Hewitt, Martin (2012) Preaching from the platform: popular religious lecturing and the challenge of churching the masses. In: Oxford Handbook of the British Sermon, 1689-1901. Oxford Handbooks in Religion and Theology . Oxford University Press, London, UK, pp. 79-96. ISBN 978-0-19-958359-1

This essay explores the determining characteristics of the nineteenth century sermon by examining its most significant liminality: the religious address or lecture. It offers a general history of the religious lecture through the nineteenth century, with emphases on particular moments, such as the Sunday lectures controversies of the later 1850s, revivalism in the 1870s and the settlement and mission hall movements of the 1880s and 1890s which proved decisive in its evolution. The careers of a number of prominent popular religious lecturers – George Dawson, Hugh Stowell Brown, Thomas Cooper, Arthur Mursell, William Morley Punshon, Peter Mackenzie, Charles Leach, Guy Mark Pearse – are utilised along with material which attempts to offer a sense of the breadth of the century’s religious lecturing culture, to explore a number of questions. What particular possibilities was the religious lecture seen to offer as against the sermon, and what do these tell us about attitudes to the sermon itself.
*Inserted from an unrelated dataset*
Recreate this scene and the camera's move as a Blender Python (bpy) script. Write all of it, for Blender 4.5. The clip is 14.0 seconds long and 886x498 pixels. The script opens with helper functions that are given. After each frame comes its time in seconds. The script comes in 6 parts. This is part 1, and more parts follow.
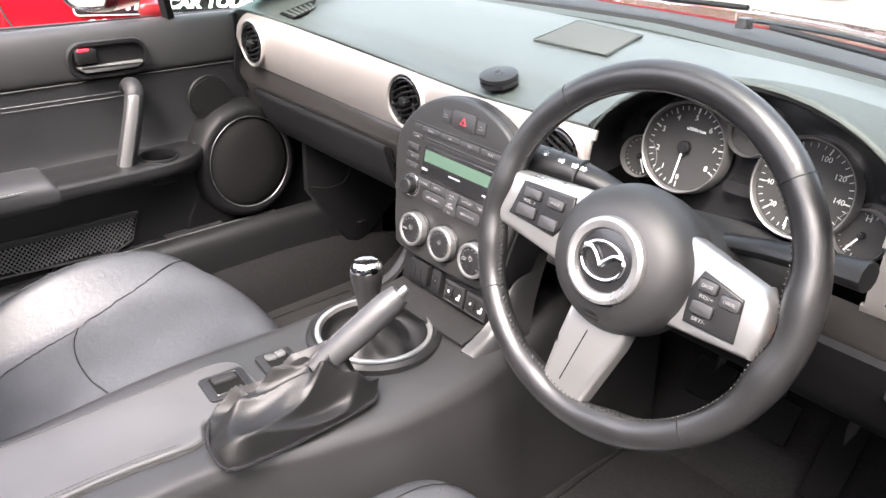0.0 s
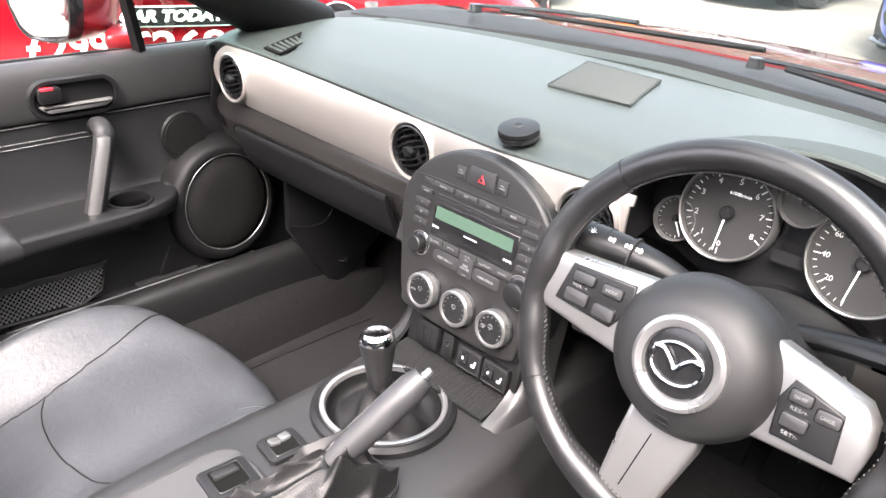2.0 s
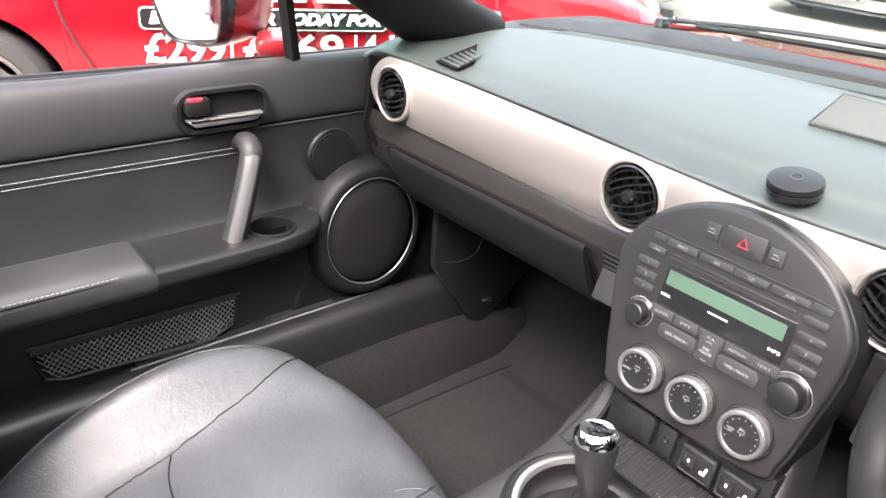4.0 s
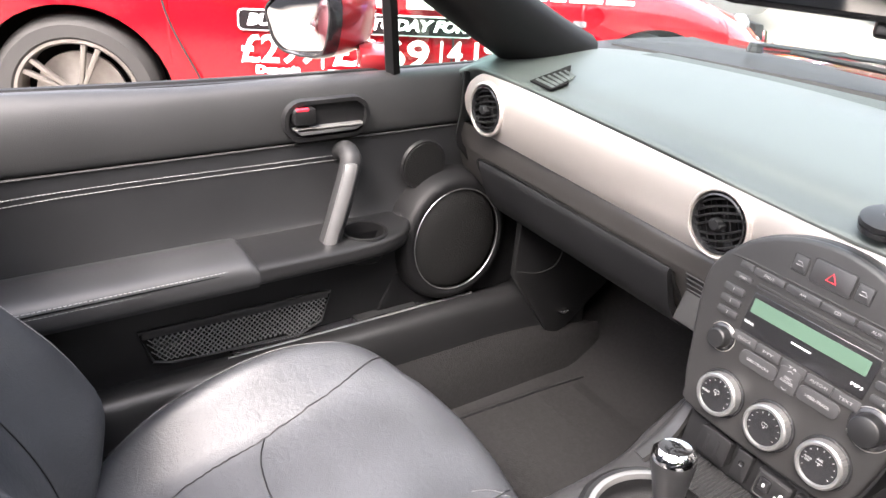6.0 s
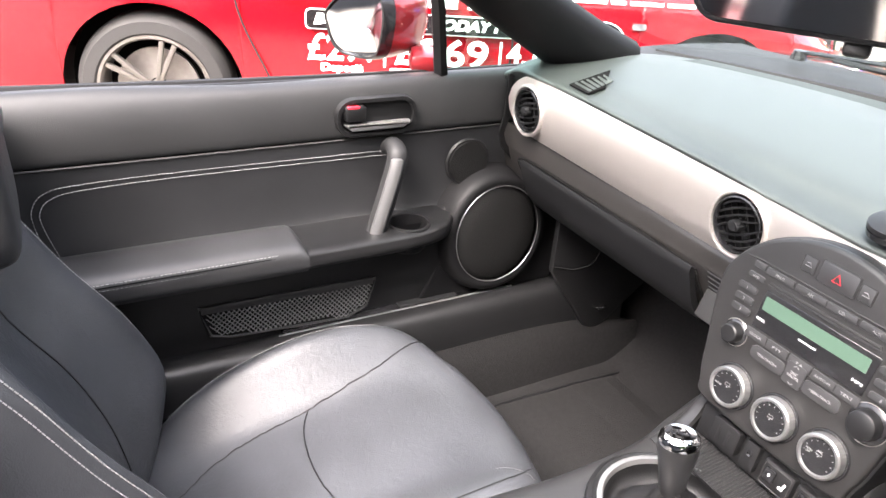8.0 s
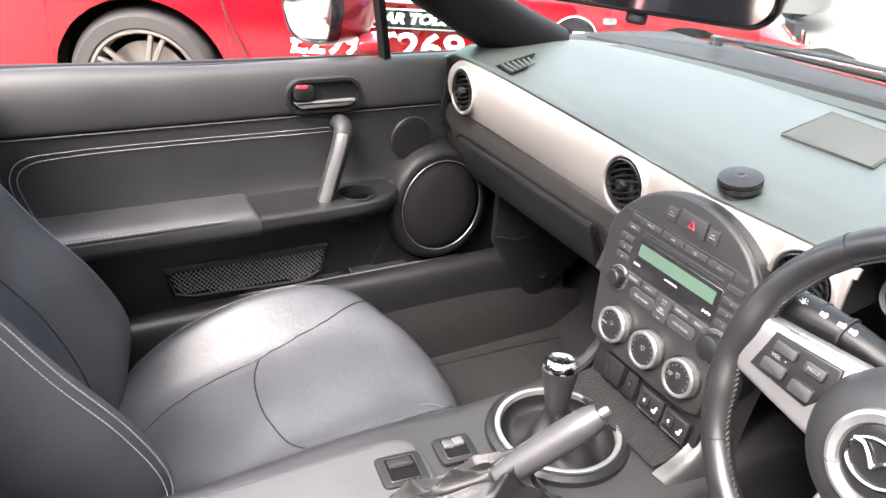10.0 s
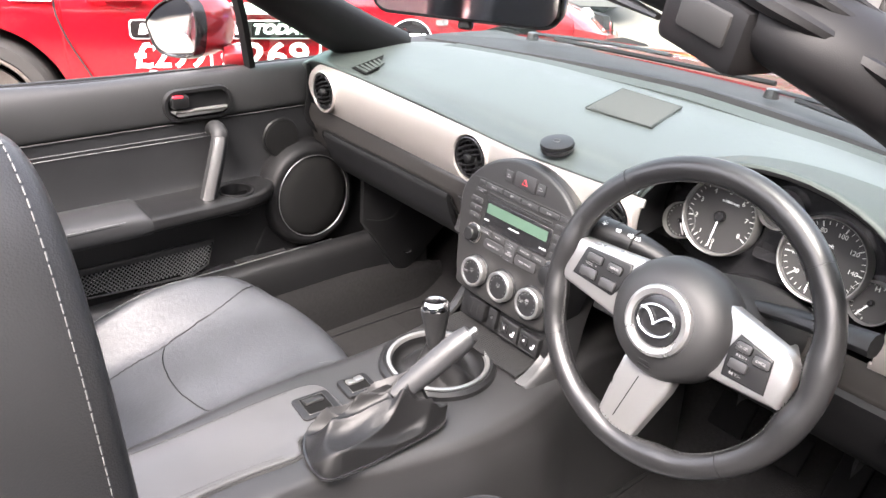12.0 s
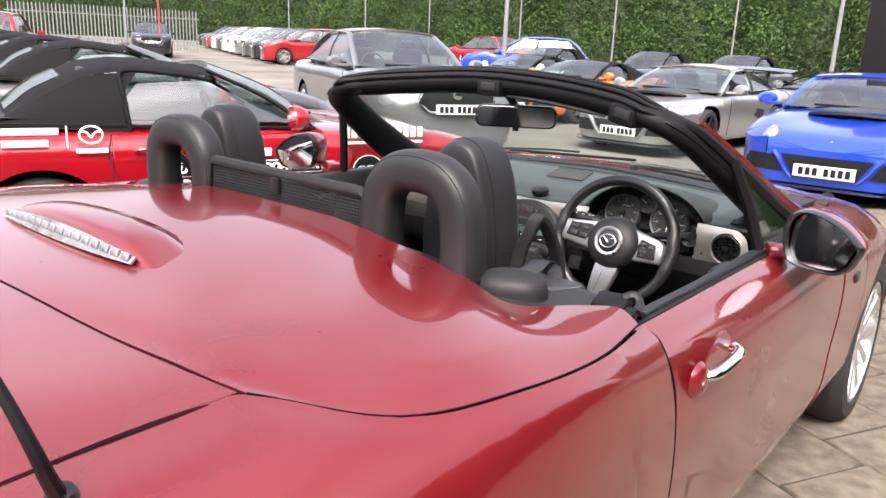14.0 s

Who were the religious lecturers? How did they take advantage of these greater freedoms? Were there any uniting features – of context, form, content, delivery or response – which would enable us to describe common or widely shared characteristics of the religious lecture? In what ways and to what extent did religious lecturing succeed where the traditional forms of organised religion had not? Did they reach the unchurched masses or merely sustain the enthusiasms of the ‘converted’?